Cable companies have been able to keep and add customers because of broadband Internet services, which they can package with video and voice services, he says. Until now, Frontier has only offered voice and slower-speed broadband services.

"They were missing a piece of what people want," Leichtman says.

And Frontier says that aspects of the new Vantage TV service will set it apart from Time Warner. Those include a DVR service that can record up to four shows at once; the ability to search live television by program name, actor, and other criteria; and a dedicated channel for Netflix streaming.

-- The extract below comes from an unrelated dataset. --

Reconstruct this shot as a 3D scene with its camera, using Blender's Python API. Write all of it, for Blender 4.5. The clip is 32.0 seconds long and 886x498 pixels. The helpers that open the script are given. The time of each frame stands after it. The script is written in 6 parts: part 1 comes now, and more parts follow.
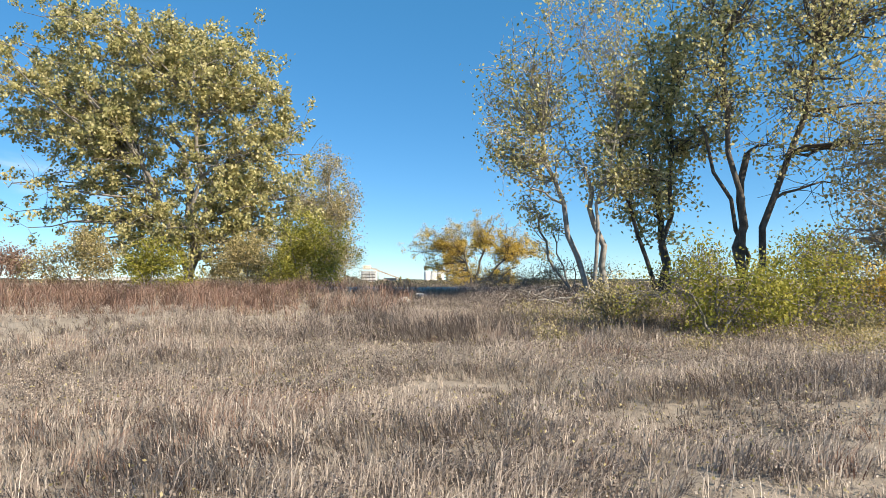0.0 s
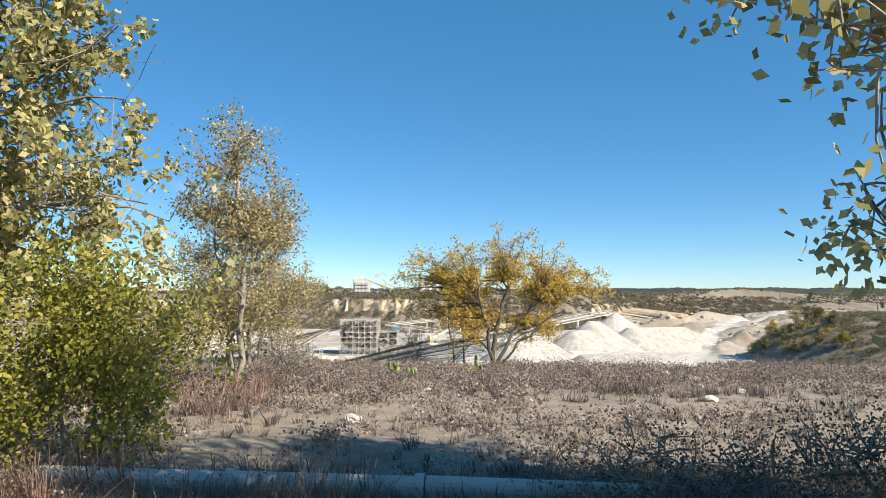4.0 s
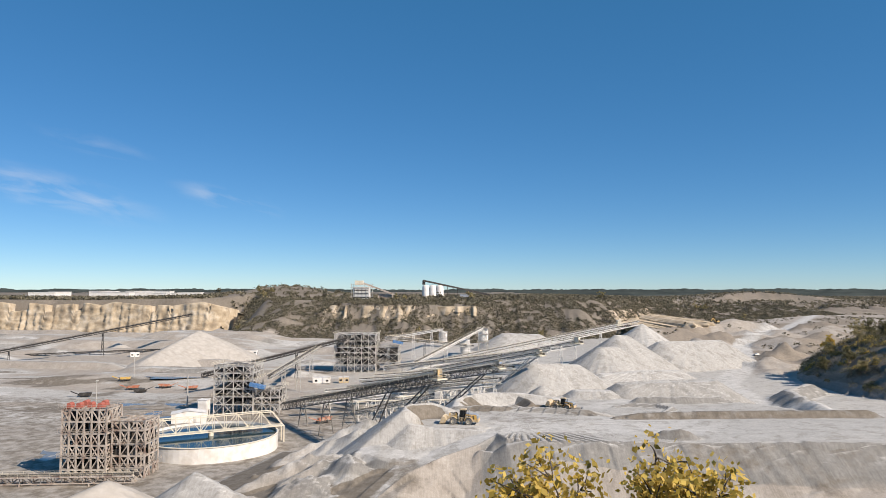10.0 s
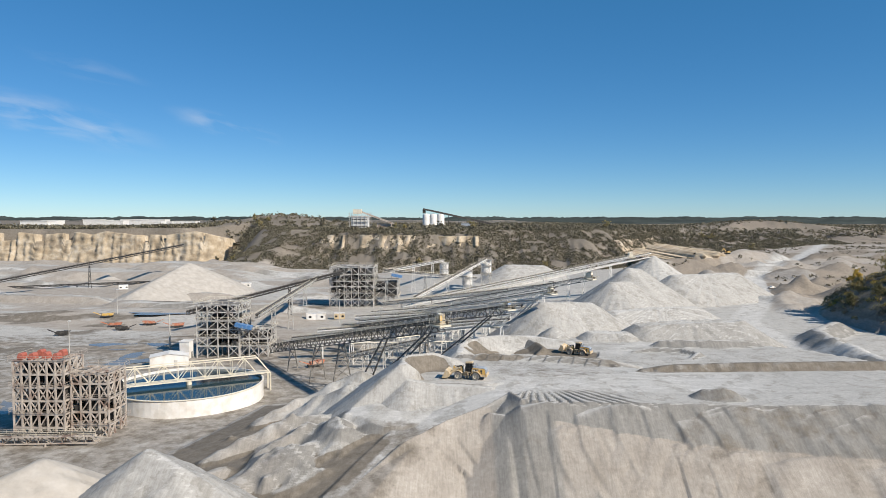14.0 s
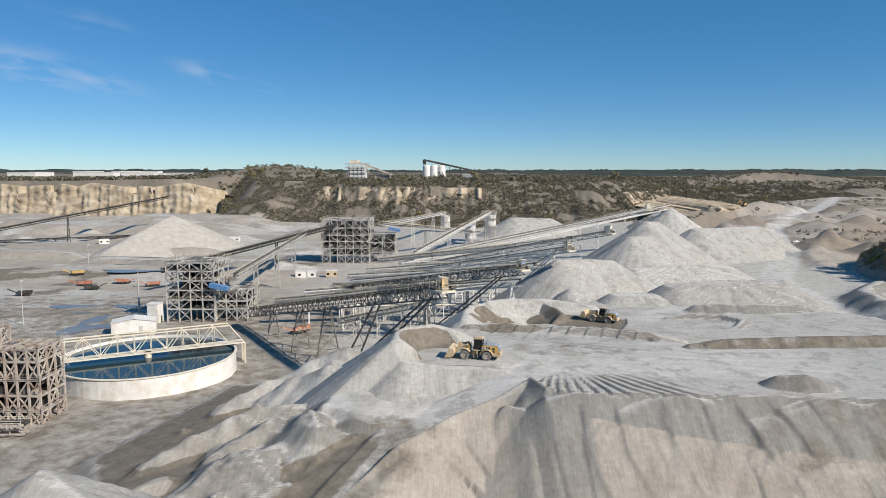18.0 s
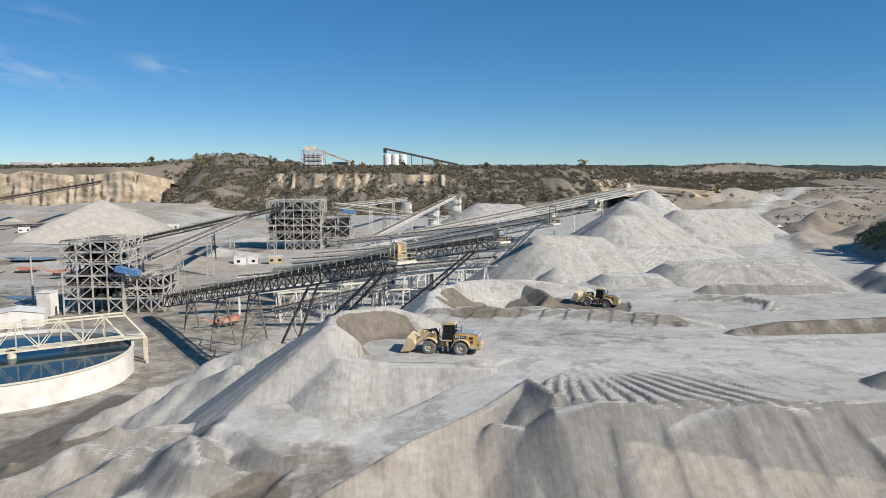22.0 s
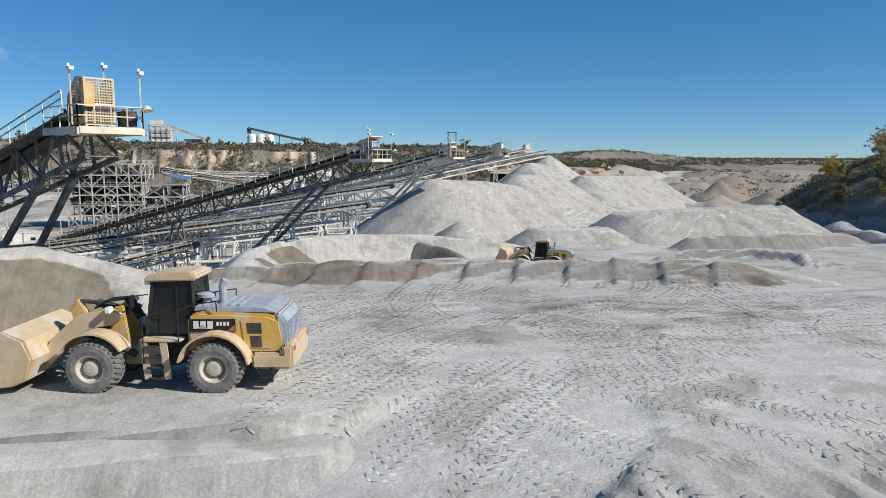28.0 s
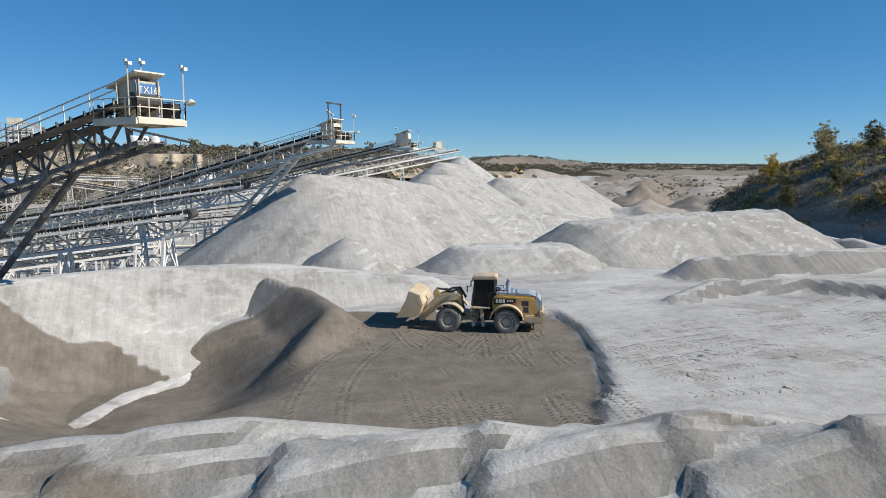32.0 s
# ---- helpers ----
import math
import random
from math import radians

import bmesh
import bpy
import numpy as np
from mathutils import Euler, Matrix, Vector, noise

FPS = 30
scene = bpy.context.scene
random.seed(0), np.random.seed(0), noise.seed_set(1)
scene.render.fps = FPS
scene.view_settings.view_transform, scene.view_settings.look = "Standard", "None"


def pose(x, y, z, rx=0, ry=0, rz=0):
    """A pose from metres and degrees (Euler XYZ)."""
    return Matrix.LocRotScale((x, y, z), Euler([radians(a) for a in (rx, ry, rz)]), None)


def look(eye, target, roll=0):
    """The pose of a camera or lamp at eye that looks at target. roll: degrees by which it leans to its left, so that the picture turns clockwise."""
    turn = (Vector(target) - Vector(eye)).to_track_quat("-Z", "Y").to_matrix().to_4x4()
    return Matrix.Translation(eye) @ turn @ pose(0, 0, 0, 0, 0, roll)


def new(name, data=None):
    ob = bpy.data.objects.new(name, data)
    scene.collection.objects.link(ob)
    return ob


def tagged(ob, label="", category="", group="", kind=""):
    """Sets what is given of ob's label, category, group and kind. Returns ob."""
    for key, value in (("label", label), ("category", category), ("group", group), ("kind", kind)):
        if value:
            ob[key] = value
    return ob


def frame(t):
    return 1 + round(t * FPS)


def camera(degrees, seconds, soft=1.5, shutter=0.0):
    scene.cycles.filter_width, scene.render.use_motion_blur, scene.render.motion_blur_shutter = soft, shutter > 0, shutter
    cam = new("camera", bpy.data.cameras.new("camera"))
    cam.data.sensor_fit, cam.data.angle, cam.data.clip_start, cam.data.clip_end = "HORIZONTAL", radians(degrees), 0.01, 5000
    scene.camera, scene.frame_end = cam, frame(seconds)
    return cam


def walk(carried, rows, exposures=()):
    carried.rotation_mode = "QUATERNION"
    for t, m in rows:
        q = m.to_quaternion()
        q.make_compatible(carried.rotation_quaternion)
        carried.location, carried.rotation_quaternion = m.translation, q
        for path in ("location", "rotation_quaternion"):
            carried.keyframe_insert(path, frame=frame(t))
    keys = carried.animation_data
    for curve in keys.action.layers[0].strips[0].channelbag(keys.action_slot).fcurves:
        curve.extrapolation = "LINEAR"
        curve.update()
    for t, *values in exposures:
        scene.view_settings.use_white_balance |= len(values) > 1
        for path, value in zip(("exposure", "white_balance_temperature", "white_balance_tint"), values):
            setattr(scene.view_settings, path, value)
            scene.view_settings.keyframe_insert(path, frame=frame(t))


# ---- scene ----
cam = camera(65.0, 32.0, soft=0.75)
PATH = [
    (0, (0.592, -248.601, 23.846), (0.362, -238.614, 24.301)),
    (1, (0.282, -242.507, 24.331), (0.052, -232.522, 24.816)),
    (2, (-0.243, -235.694, 25.128), (-0.388, -225.710, 25.668)),
    (3, (-0.529, -227.960, 26.102), (-0.669, -217.976, 26.662)),
    (3.5, (-0.614, -223.940, 26.646), (-0.759, -213.958, 27.221)),
    (5.5, (-0.699, -204.650, 29.068), (-0.874, -194.669, 29.653)),
    (6, (-0.799, -200.588, 29.747), (-0.979, -190.607, 30.332)),
    (7, (-1.099, -192.712, 30.949), (-1.309, -182.732, 31.544)),
    (8, (-1.602, -184.871, 31.799), (-1.792, -174.891, 32.399)),
    (9, (-2.411, -176.287, 32.295), (-2.636, -166.307, 32.875)),
    (10, (-3.489, -167.960, 32.503), (-3.694, -157.980, 33.088)),
    (11, (-4.119, -161.575, 32.820), (-4.319, -151.595, 33.415)),
    (12, (-4.289, -155.290, 33.380), (-4.489, -145.309, 33.970)),
    (12.5, (-4.410, -152.039, 33.602), (-4.615, -142.052, 34.067)),
    (13, (-4.522, -148.877, 33.788), (-4.717, -138.880, 33.938)),
    (13.5, (-4.561, -145.898, 33.964), (-4.771, -135.901, 33.814)),
    (14, (-4.627, -142.948, 34.122), (-4.837, -132.960, 33.667)),
    (14.5, (-4.770, -139.827, 34.239), (-4.985, -129.859, 33.474)),
    (16.5, (-5.445, -124.679, 34.149), (-5.655, -114.744, 33.029)),
    (17, (-5.514, -120.948, 33.481), (-5.724, -111.013, 32.366)),
    (18, (-5.628, -113.127, 31.894), (-5.848, -103.193, 30.769)),
    (19, (-5.726, -105.178, 29.892), (-5.936, -95.244, 28.762)),
    (20, (-5.722, -96.030, 27.207), (-5.792, -86.095, 26.067)),
    (21, (-5.776, -87.226, 24.696), (-5.681, -77.294, 23.537)),
    (22, (-5.484, -78.331, 21.949), (-5.169, -68.404, 20.784)),
    (23, (-5.115, -68.796, 18.668), (-4.565, -58.879, 17.503)),
    (24, (-4.719, -60.106, 16.470), (-3.968, -50.204, 15.290)),
    (25, (-3.831, -50.592, 14.112), (-2.801, -40.717, 12.922)),
    (25.5, (-3.124, -45.728, 12.878), (-1.948, -35.870, 11.678)),
    (27.5, (1.529, -24.691, 8.035), (3.324, -14.928, 6.830)),
    (28, (1.775, -20.715, 7.138), (3.800, -11.000, 5.903)),
    (28.5, (2.432, -16.727, 6.366), (4.662, -7.058, 5.126)),
    (29, (3.555, -12.242, 5.644), (6.146, -2.660, 4.423)),
    (29.5, (4.979, -7.246, 5.032), (7.914, 2.240, 3.847)),
    (30, (6.531, -2.191, 4.694), (9.532, 7.275, 3.519)),
    (31, (9.565, 7.093, 4.782), (12.665, 16.529, 3.626)),
    (32, (12.710, 16.151, 4.835), (16.000, 25.525, 3.695)),
]
EXPOSURES = [(0, 0.98, 7500, 10), (3, 1.02, 7350, 11), (4.5, 0.7, 7400, 10), (6, 0.56, 7300, 14), (9, 0.34, 7150, 15), (13, 0.24, 6830, 11), (17, 0.14, 6740, 10), (19, 0.1, 6730, 10), (25, 0.1, 6680, 10), (28, 0.08, 6560, 10), (32, 0.12, 6520, 10)]
walk(cam, [(t, look(eye, target)) for t, eye, target in PATH], EXPOSURES)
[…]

The Vantage service won't be available across Frontier's entire local market right away, Carpenter says. In an investor presentation earlier this year, Frontier execs said they expect the service to be available to half of the company's customers nationally within three to four years.

In Gates, the service will be open initially to households that already have the necessary wiring in place, Carpenter says.

That's an issue for officials from Charter Communications, which swallowed up Time Warner Cable in a merger this year. They want Frontier held to the same coverage requirements as Time Warner.

But that's a state issue. New York laws give a provider five years to make service available to all households in a franchise area, as long as those areas meet certain density requirements. Frontier could apply for a waiver based on economic hardship, however.

Supervisor Assini says Gates officials will treat Frontier and Time Warner equally; they'll have the same access to town rights of way and will pay the same rate.

Charter representatives say the company is preparing to introduce its post-merger Spectrum offerings early next year. It'll have broadband Internet starting at 60 mbps with no data caps or modem fees; voice service; and an array of HD channels. The prices will be competitive, says Stephanie Salanger, Charter's regional spokesperson.

"We welcome the competition and we're confident in our ability to compete for customers, but want to compete on a level playing field," Salanger said in an e-mail.